The report calls for greater price transparency, fairer contracts and a better complaints procedure, but it stops short of tackling the question of whether local authorities are paying fair rates to care homes for residential places, or whether the “top-up” fees paid by many residents for services above the statutory levels are justified or fair.
The OFT wants local authorities to publish directories of information on care homes in their area, their services, prices and what services the local authority will provide.
The study found that care-home residents pay an average £380 per week, but prices range from as low as £280 to as much as £700 per week, depending on the services offered.
The report calls for all older people to be given the price of accommodation and residential or nursing fees in writing before they move into a home.
The top-up fees paid by residents or their families for services over and above the government minimum standard ranged from £40 to £200 per week. Sir John said that many residents might not be aware that they were not obliged to pay such top-up fees to guarantee them places.

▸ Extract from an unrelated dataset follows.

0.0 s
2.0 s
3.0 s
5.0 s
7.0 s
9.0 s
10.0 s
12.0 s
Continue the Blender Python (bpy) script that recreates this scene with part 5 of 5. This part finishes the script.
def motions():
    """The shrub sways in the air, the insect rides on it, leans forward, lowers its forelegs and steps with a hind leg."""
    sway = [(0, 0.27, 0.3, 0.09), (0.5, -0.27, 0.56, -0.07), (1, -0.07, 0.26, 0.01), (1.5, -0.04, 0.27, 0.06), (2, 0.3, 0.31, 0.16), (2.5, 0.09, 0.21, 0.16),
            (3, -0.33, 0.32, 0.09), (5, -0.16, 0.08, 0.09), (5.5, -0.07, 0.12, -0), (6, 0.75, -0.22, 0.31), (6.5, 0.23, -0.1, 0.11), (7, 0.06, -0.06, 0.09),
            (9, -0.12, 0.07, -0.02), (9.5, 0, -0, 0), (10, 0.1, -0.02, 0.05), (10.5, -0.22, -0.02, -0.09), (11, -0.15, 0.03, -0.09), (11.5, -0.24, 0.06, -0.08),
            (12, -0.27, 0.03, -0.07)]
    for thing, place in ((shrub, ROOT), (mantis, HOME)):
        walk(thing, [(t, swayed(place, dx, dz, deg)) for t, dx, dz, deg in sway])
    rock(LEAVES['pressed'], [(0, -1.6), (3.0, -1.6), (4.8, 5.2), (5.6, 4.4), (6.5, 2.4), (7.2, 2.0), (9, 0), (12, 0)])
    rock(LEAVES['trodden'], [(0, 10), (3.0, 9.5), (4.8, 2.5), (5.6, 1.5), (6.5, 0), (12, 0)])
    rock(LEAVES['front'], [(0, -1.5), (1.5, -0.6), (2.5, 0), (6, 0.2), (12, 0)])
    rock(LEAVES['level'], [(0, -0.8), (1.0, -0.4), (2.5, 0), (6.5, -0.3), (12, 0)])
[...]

Local authorities are obliged to provide care to older people in need of it and, the report says, should “ensure that there are enough care homes, offering the necessary mix of services, to meet their obligations”. The OFT found that there was confusion about what those fees were expected to cover, with 30 per cent of local authorities offering no guidance.
One fifth of care homes charged those who were paying their own fees more for a place than residents who were funded by the local authority. The OFT refrained from criticising this, arguing that local authorities, by buying places in bulk, might be able legimitately to negotiate a lower rate.
More than 400,000 people live in 15,700 private, voluntary and local authority care homes. The OFT study was sparked by a complaint lodged by Which?, the consumer group, on behalf of the Social Policy Ageing Information Network. When it made the complaint last March, Which? was acting on behalf of a coalition of 30 older people’s charities, the Social Policy Ageing Information Network.
Which? branded the system “dysfunctional”, saying that it had failed residents and their families. The Network said that the OFT’s recommendations were a “major step forward”, but it was “shocked” to learn from the OFT that 40 per cent of local authorities suspected more top-ups were being paid than they knew about.